Prioritise data over features
Every innovation in the list above, AI personalisation, frictionless checkout, conversational commerce, depends on clean, connected customer data. A programme with fragmented data across POS, CRM, and loyalty platform cannot personalise effectively regardless of how sophisticated the AI layer is. The data infrastructure investment precedes the feature investment.
Pilot with a defined segment
Test innovations with a defined member segment before broad rollout. A sustainability reward mechanic piloted with members who have demonstrated eco-conscious purchasing behaviour generates cleaner results than a blanket launch. Tier unlock nudges tested on members who are 10% away from a threshold produce sharper attribution data than a full-programme activation. Disciplined pilots produce actionable data; broad launches produce averages that obscure what is actually working.
Connect innovation to commercial outcomes
Every innovation initiative should map directly to a measurable outcome: redemption rate lift, purchase frequency increase, lapse rate reduction, average order value growth. Innovations that cannot be connected to a commercial metric before launch cannot be evaluated after it. For loyalty professionals making the case for innovation investment, the commercial linkage is also the justification language that resonates with finance and commercial leadership.

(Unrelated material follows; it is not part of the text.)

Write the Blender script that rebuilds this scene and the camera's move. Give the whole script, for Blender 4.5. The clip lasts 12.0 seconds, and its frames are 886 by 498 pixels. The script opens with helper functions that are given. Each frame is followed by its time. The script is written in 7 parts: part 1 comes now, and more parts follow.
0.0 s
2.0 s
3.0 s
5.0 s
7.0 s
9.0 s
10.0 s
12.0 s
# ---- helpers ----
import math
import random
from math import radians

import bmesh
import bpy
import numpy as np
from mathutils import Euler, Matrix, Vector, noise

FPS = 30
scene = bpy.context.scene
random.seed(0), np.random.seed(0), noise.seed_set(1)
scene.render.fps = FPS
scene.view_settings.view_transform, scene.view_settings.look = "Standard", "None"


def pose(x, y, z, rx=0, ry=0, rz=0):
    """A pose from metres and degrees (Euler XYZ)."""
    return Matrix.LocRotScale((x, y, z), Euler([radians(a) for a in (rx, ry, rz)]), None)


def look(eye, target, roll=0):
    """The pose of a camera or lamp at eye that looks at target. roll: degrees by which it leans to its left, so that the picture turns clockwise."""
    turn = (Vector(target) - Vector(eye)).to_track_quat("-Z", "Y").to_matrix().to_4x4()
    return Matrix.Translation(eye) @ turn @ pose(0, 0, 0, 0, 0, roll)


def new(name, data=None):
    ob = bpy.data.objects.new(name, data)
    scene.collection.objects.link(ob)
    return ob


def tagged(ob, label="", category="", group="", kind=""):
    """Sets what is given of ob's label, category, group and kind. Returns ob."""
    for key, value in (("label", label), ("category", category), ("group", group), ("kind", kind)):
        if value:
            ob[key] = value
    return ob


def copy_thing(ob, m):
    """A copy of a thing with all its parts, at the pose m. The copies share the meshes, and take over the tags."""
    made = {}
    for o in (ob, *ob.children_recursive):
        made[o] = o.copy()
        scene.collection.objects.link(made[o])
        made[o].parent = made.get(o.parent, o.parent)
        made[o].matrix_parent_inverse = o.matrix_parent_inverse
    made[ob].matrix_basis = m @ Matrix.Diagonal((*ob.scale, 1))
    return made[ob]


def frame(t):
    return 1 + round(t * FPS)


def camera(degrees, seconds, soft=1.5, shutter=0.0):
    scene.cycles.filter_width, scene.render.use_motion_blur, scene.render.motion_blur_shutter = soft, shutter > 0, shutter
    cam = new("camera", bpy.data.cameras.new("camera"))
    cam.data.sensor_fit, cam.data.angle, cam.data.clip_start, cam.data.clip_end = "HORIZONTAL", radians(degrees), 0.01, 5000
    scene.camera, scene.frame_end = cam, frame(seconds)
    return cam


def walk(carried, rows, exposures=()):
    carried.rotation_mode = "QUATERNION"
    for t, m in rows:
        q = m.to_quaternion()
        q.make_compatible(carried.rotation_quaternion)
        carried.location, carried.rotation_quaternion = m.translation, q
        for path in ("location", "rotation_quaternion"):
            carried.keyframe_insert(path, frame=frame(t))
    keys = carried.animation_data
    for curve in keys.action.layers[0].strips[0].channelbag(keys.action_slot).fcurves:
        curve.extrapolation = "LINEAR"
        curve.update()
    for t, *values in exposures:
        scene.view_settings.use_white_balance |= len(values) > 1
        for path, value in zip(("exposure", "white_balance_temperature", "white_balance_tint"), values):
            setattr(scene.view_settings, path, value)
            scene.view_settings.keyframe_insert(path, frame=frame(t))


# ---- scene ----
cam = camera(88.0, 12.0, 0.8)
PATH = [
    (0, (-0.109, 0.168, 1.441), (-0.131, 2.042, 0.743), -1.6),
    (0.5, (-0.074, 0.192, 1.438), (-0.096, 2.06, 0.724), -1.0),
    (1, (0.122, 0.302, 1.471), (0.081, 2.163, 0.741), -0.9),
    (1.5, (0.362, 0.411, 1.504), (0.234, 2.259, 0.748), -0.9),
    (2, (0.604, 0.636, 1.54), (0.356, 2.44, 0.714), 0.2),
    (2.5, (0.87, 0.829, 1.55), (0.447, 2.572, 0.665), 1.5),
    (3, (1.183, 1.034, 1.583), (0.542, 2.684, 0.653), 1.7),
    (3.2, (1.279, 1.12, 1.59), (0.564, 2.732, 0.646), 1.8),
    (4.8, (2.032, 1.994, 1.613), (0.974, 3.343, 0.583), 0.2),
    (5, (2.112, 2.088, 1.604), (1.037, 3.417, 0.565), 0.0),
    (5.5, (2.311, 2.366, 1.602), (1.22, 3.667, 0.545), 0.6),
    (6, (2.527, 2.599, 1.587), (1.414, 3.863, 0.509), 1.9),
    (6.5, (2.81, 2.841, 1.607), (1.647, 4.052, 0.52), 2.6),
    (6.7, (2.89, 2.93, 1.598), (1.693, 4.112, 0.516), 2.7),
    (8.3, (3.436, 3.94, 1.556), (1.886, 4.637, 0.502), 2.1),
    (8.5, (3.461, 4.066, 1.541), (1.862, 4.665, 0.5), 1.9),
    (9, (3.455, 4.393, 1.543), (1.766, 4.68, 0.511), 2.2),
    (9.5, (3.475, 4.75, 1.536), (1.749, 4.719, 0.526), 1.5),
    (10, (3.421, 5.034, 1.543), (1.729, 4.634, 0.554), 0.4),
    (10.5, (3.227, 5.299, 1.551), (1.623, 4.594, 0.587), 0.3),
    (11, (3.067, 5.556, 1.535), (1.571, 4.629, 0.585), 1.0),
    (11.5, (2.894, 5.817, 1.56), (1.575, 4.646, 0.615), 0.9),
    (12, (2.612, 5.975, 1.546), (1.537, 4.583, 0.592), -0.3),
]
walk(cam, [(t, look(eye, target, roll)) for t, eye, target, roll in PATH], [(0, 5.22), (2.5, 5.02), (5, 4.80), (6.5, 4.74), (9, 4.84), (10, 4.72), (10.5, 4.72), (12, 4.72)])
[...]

Treat the programme as a product
The retailers leading on loyalty innovation think of their programme the way a technology company thinks of a product: built on user research, iterated based on behaviour data, released in versions, and owned by a team with a clear mandate to improve it continuously. That mindset, more than any specific technology, is what produces the compounding advantage seen in mature programmes like Tesco Clubcard, which has delivered commercial returns for over two decades because it has been treated as a living product rather than a standing promotional mechanic.